==== Data section ====

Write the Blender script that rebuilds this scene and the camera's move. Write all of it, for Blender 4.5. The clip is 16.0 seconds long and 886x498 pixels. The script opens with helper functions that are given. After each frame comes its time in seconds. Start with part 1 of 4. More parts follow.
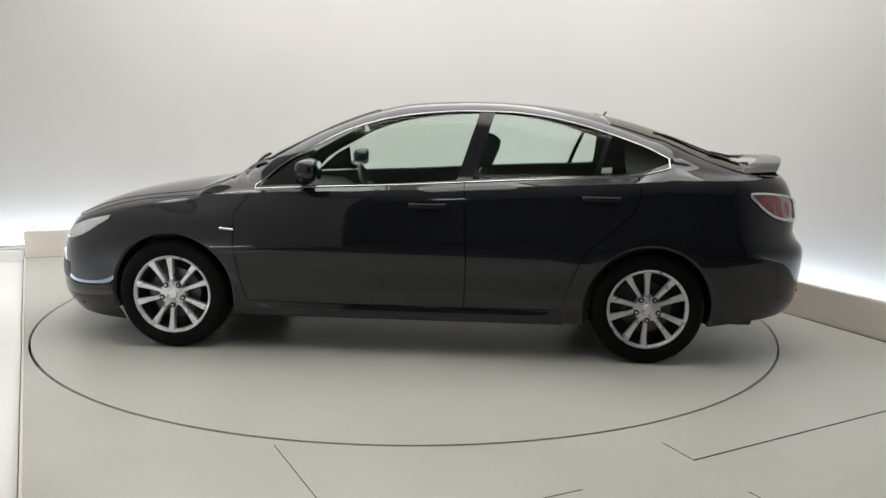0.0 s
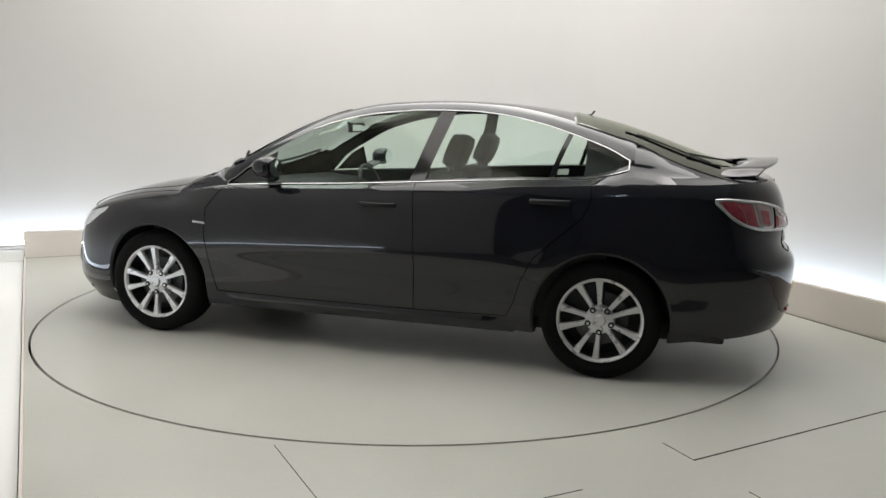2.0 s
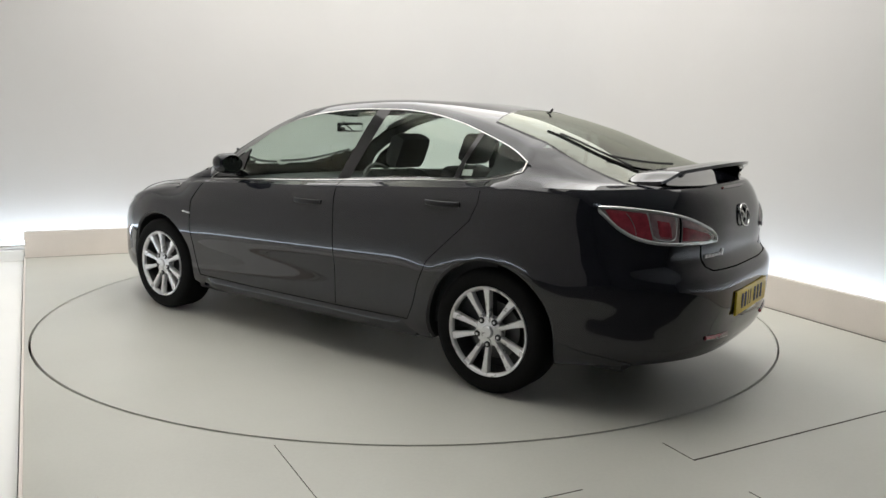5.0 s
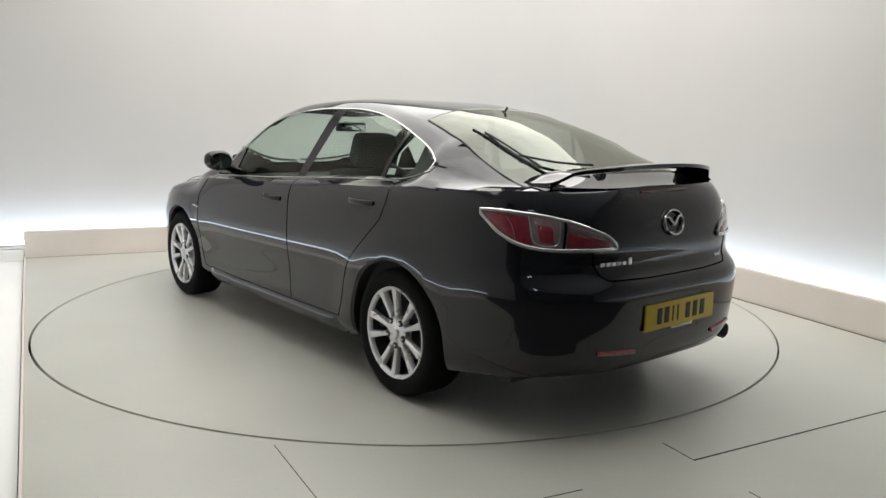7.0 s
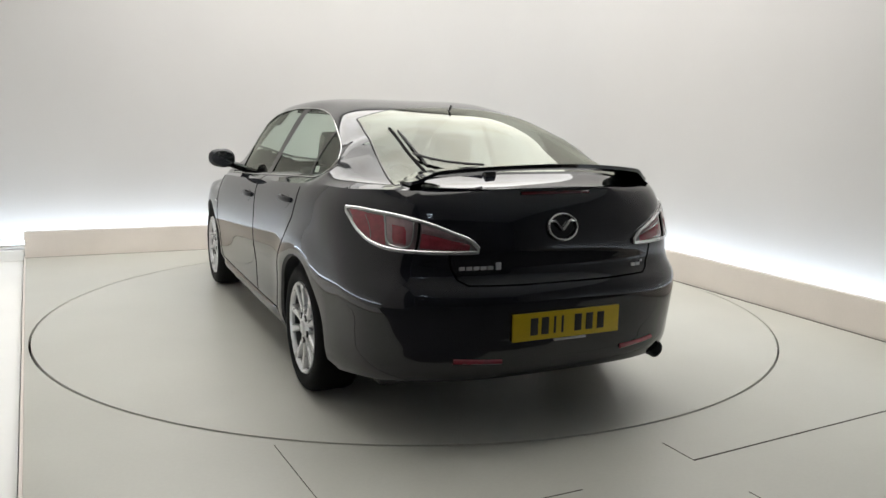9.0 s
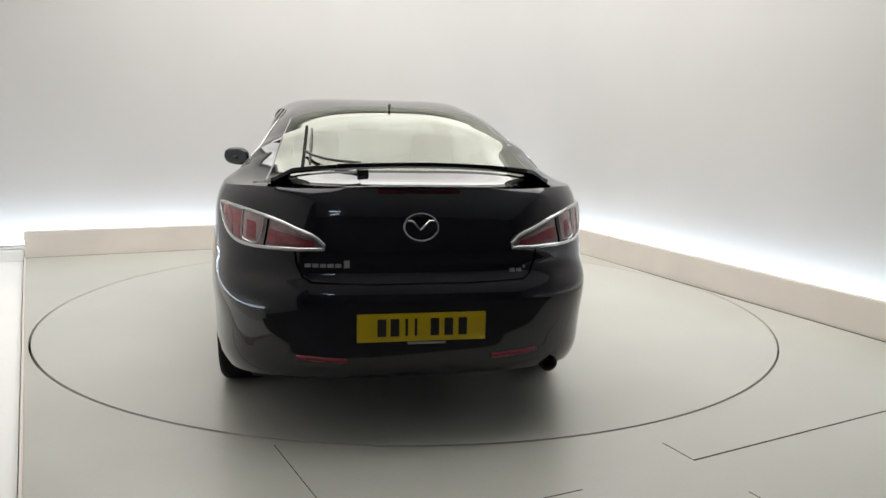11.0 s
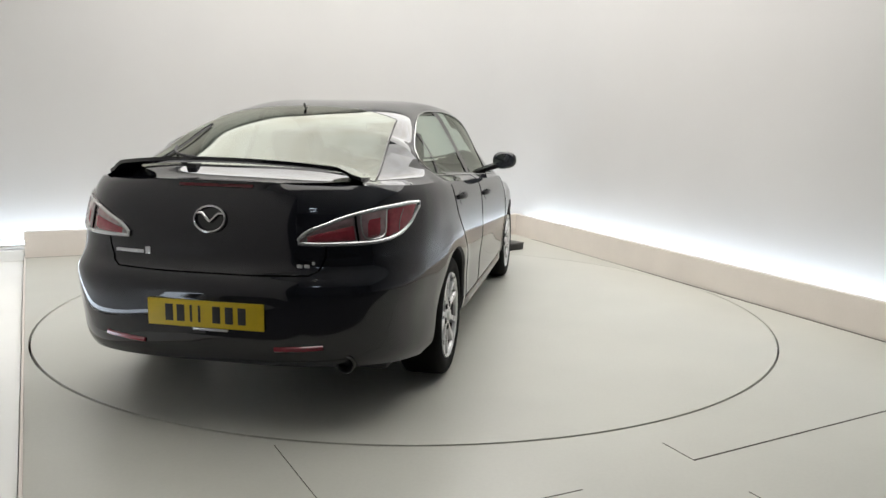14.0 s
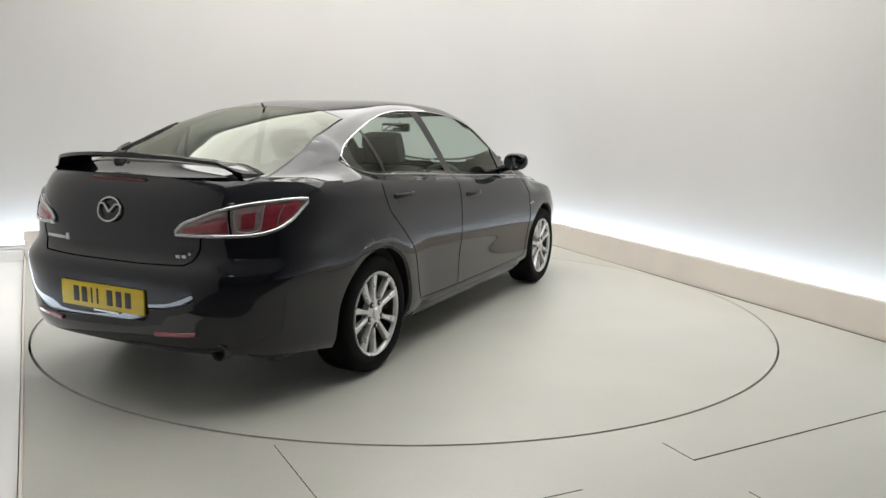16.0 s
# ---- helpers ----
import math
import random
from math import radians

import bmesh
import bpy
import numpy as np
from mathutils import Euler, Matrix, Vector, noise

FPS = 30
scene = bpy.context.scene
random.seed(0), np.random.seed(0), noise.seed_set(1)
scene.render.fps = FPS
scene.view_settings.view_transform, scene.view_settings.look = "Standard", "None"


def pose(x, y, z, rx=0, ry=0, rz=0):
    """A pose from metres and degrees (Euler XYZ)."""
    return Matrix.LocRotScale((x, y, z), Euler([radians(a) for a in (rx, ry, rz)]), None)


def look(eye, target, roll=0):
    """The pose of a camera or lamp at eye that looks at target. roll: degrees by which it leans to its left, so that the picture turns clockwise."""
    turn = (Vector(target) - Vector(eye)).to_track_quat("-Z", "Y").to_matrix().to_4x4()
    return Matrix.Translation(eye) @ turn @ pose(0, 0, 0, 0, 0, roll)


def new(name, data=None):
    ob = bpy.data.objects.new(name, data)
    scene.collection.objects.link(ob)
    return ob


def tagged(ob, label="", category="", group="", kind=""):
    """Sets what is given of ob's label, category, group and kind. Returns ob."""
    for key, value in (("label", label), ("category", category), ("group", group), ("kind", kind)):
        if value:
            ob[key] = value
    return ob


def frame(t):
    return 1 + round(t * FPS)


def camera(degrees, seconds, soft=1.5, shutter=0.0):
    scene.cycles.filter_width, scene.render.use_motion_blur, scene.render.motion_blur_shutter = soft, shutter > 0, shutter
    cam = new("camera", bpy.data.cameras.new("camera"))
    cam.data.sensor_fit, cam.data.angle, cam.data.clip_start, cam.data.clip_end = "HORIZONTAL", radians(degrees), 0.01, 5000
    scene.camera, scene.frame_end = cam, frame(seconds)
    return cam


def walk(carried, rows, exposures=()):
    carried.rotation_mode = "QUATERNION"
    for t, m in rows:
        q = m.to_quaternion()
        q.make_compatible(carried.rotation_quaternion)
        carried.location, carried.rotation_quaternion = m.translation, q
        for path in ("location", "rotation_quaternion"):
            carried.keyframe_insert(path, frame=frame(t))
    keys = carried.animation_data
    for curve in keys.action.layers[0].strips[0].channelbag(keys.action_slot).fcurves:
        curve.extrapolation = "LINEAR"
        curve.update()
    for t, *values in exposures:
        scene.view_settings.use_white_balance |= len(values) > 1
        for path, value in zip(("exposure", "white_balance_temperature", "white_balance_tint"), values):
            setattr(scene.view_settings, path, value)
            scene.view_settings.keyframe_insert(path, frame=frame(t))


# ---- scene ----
import functools

cam = camera(60.41, 16.0, soft=1.5)
EYE = (0.0, -5.459, 1.3293)
VIEW = (EYE[0] + 0.0359, EYE[1] + 0.9861, EYE[2] - 0.1636)
walk(cam, [(0.0, look(EYE, VIEW, 1.132)), (16.0, look(EYE, VIEW, 1.132))])

# ---- light ----
world = bpy.data.worlds.new("world")
scene.world = world
world.use_nodes = True
world.node_tree.nodes["Background"].inputs[0].default_value = (0.9, 0.95, 1.0, 1)
world.node_tree.nodes["Background"].inputs[1].default_value = 0.02
scene.view_settings.exposure = 0.0
CEILING_GLOW = 3.35
TROUGH_GLOW = 13.5


# ---- materials ----
def mat(name, color, rough=0.5, metal=0.0, coat=0.0, glow=0.0, vary=0.0, scale=6.0, bump=0.0, fine=120.0, spec=0.5, coat_ior=1.5):
    m = bpy.data.materials.new(name)
    m.use_nodes = True
    nt = m.node_tree
    b = nt.nodes["Principled BSDF"]
    b.inputs["Base Color"].default_value = (*color, 1)
    b.inputs["Roughness"].default_value = rough
    b.inputs["Metallic"].default_value = metal
    b.inputs["Coat Weight"].default_value = coat
    b.inputs["Coat Roughness"].default_value = 0.03
    b.inputs["Coat IOR"].default_value = coat_ior
    b.inputs["Specular IOR Level"].default_value = spec
    if glow:
        b.inputs["Emission Color"].default_value = (*color, 1)
        b.inputs["Emission Strength"].default_value = glow
    if vary or bump:
        co = nt.nodes.new("ShaderNodeTexCoord")
        n1 = nt.nodes.new("ShaderNodeTexNoise")
        n1.inputs["Scale"].default_value = scale
        n1.inputs["Detail"].default_value = 5
        n2 = nt.nodes.new("ShaderNodeTexNoise")
        n2.inputs["Scale"].default_value = fine
        n2.inputs["Detail"].default_value = 3
        for n in (n1, n2):
            nt.links.new(co.outputs["Object"], n.inputs["Vector"])
    if vary:
        add = nt.nodes.new("ShaderNodeMath")
        add.operation = "MULTIPLY_ADD"
        add.inputs[1].default_value = 0.35
        nt.links.new(n2.outputs["Fac"], add.inputs[0])
        nt.links.new(n1.outputs["Fac"], add.inputs[2])
        ramp = nt.nodes.new("ShaderNodeValToRGB")
        ramp.color_ramp.elements[0].position = 0.42
        ramp.color_ramp.elements[1].position = 0.95
        ramp.color_ramp.elements[0].color = (*[c * (1 - vary) for c in color], 1)
        ramp.color_ramp.elements[1].color = (*[min(1, c * (1 + vary)) for c in color], 1)
        nt.links.new(add.outputs[0], ramp.inputs[0])
        nt.links.new(ramp.outputs[0], b.inputs["Base Color"])
        rr = nt.nodes.new("ShaderNodeMapRange")
        rr.inputs["To Min"].default_value = max(0.0, rough - 0.5 * vary)
        rr.inputs["To Max"].default_value = min(1.0, rough + 0.5 * vary)
        nt.links.new(n1.outputs["Fac"], rr.inputs["Value"])
        nt.links.new(rr.outputs[0], b.inputs["Roughness"])
    if glow and vary:
        nt.links.new(ramp.outputs[0], b.inputs["Emission Color"])
    if bump:
        bn = nt.nodes.new("ShaderNodeBump")
        bn.inputs["Strength"].default_value = bump
        bn.inputs["Distance"].default_value = 0.002
        nt.links.new(n2.outputs["Fac"], bn.inputs["Height"])
        nt.links.new(bn.outputs[0], b.inputs["Normal"])
    return m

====

• Task directions
Go through the listing above and write it out again exactly, dropping the pictures.

• Solution for this task
Write the Blender script that rebuilds this scene and the camera's move. Write all of it, for Blender 4.5. The clip is 16.0 seconds long and 886x498 pixels. The script opens with helper functions that are given. After each frame comes its time in seconds. Start with part 1 of 4. More parts follow.
0.0 s
2.0 s
5.0 s
7.0 s
9.0 s
11.0 s
14.0 s
16.0 s
# ---- helpers ----
import math
import random
from math import radians

import bmesh
import bpy
import numpy as np
from mathutils import Euler, Matrix, Vector, noise

FPS = 30
scene = bpy.context.scene
random.seed(0), np.random.seed(0), noise.seed_set(1)
scene.render.fps = FPS
scene.view_settings.view_transform, scene.view_settings.look = "Standard", "None"


def pose(x, y, z, rx=0, ry=0, rz=0):
    """A pose from metres and degrees (Euler XYZ)."""
    return Matrix.LocRotScale((x, y, z), Euler([radians(a) for a in (rx, ry, rz)]), None)


def look(eye, target, roll=0):
    """The pose of a camera or lamp at eye that looks at target. roll: degrees by which it leans to its left, so that the picture turns clockwise."""
    turn = (Vector(target) - Vector(eye)).to_track_quat("-Z", "Y").to_matrix().to_4x4()
    return Matrix.Translation(eye) @ turn @ pose(0, 0, 0, 0, 0, roll)


def new(name, data=None):
    ob = bpy.data.objects.new(name, data)
    scene.collection.objects.link(ob)
    return ob


def tagged(ob, label="", category="", group="", kind=""):
    """Sets what is given of ob's label, category, group and kind. Returns ob."""
    for key, value in (("label", label), ("category", category), ("group", group), ("kind", kind)):
        if value:
            ob[key] = value
    return ob


def frame(t):
    return 1 + round(t * FPS)


def camera(degrees, seconds, soft=1.5, shutter=0.0):
    scene.cycles.filter_width, scene.render.use_motion_blur, scene.render.motion_blur_shutter = soft, shutter > 0, shutter
    cam = new("camera", bpy.data.cameras.new("camera"))
    cam.data.sensor_fit, cam.data.angle, cam.data.clip_start, cam.data.clip_end = "HORIZONTAL", radians(degrees), 0.01, 5000
    scene.camera, scene.frame_end = cam, frame(seconds)
    return cam


def walk(carried, rows, exposures=()):
    carried.rotation_mode = "QUATERNION"
    for t, m in rows:
        q = m.to_quaternion()
        q.make_compatible(carried.rotation_quaternion)
        carried.location, carried.rotation_quaternion = m.translation, q
        for path in ("location", "rotation_quaternion"):
            carried.keyframe_insert(path, frame=frame(t))
    keys = carried.animation_data
    for curve in keys.action.layers[0].strips[0].channelbag(keys.action_slot).fcurves:
        curve.extrapolation = "LINEAR"
        curve.update()
    for t, *values in exposures:
        scene.view_settings.use_white_balance |= len(values) > 1
        for path, value in zip(("exposure", "white_balance_temperature", "white_balance_tint"), values):
            setattr(scene.view_settings, path, value)
            scene.view_settings.keyframe_insert(path, frame=frame(t))


# ---- scene ----
import functools

cam = camera(60.41, 16.0, soft=1.5)
EYE = (0.0, -5.459, 1.3293)
VIEW = (EYE[0] + 0.0359, EYE[1] + 0.9861, EYE[2] - 0.1636)
walk(cam, [(0.0, look(EYE, VIEW, 1.132)), (16.0, look(EYE, VIEW, 1.132))])

# ---- light ----
world = bpy.data.worlds.new("world")
scene.world = world
world.use_nodes = True
world.node_tree.nodes["Background"].inputs[0].default_value = (0.9, 0.95, 1.0, 1)
world.node_tree.nodes["Background"].inputs[1].default_value = 0.02
scene.view_settings.exposure = 0.0
CEILING_GLOW = 3.35
TROUGH_GLOW = 13.5


# ---- materials ----
def mat(name, color, rough=0.5, metal=0.0, coat=0.0, glow=0.0, vary=0.0, scale=6.0, bump=0.0, fine=120.0, spec=0.5, coat_ior=1.5):
    m = bpy.data.materials.new(name)
    m.use_nodes = True
    nt = m.node_tree
    b = nt.nodes["Principled BSDF"]
    b.inputs["Base Color"].default_value = (*color, 1)
    b.inputs["Roughness"].default_value = rough
    b.inputs["Metallic"].default_value = metal
    b.inputs["Coat Weight"].default_value = coat
    b.inputs["Coat Roughness"].default_value = 0.03
    b.inputs["Coat IOR"].default_value = coat_ior
    b.inputs["Specular IOR Level"].default_value = spec
    if glow:
        b.inputs["Emission Color"].default_value = (*color, 1)
        b.inputs["Emission Strength"].default_value = glow
    if vary or bump:
        co = nt.nodes.new("ShaderNodeTexCoord")
        n1 = nt.nodes.new("ShaderNodeTexNoise")
        n1.inputs["Scale"].default_value = scale
        n1.inputs["Detail"].default_value = 5
        n2 = nt.nodes.new("ShaderNodeTexNoise")
        n2.inputs["Scale"].default_value = fine
        n2.inputs["Detail"].default_value = 3
        for n in (n1, n2):
            nt.links.new(co.outputs["Object"], n.inputs["Vector"])
    if vary:
        add = nt.nodes.new("ShaderNodeMath")
        add.operation = "MULTIPLY_ADD"
        add.inputs[1].default_value = 0.35
        nt.links.new(n2.outputs["Fac"], add.inputs[0])
        nt.links.new(n1.outputs["Fac"], add.inputs[2])
        ramp = nt.nodes.new("ShaderNodeValToRGB")
        ramp.color_ramp.elements[0].position = 0.42
        ramp.color_ramp.elements[1].position = 0.95
        ramp.color_ramp.elements[0].color = (*[c * (1 - vary) for c in color], 1)
        ramp.color_ramp.elements[1].color = (*[min(1, c * (1 + vary)) for c in color], 1)
        nt.links.new(add.outputs[0], ramp.inputs[0])
        nt.links.new(ramp.outputs[0], b.inputs["Base Color"])
        rr = nt.nodes.new("ShaderNodeMapRange")
        rr.inputs["To Min"].default_value = max(0.0, rough - 0.5 * vary)
        rr.inputs["To Max"].default_value = min(1.0, rough + 0.5 * vary)
        nt.links.new(n1.outputs["Fac"], rr.inputs["Value"])
        nt.links.new(rr.outputs[0], b.inputs["Roughness"])
    if glow and vary:
        nt.links.new(ramp.outputs[0], b.inputs["Emission Color"])
    if bump:
        bn = nt.nodes.new("ShaderNodeBump")
        bn.inputs["Strength"].default_value = bump
        bn.inputs["Distance"].default_value = 0.002
        nt.links.new(n2.outputs["Fac"], bn.inputs["Height"])
        nt.links.new(bn.outputs[0], b.inputs["Normal"])
    return m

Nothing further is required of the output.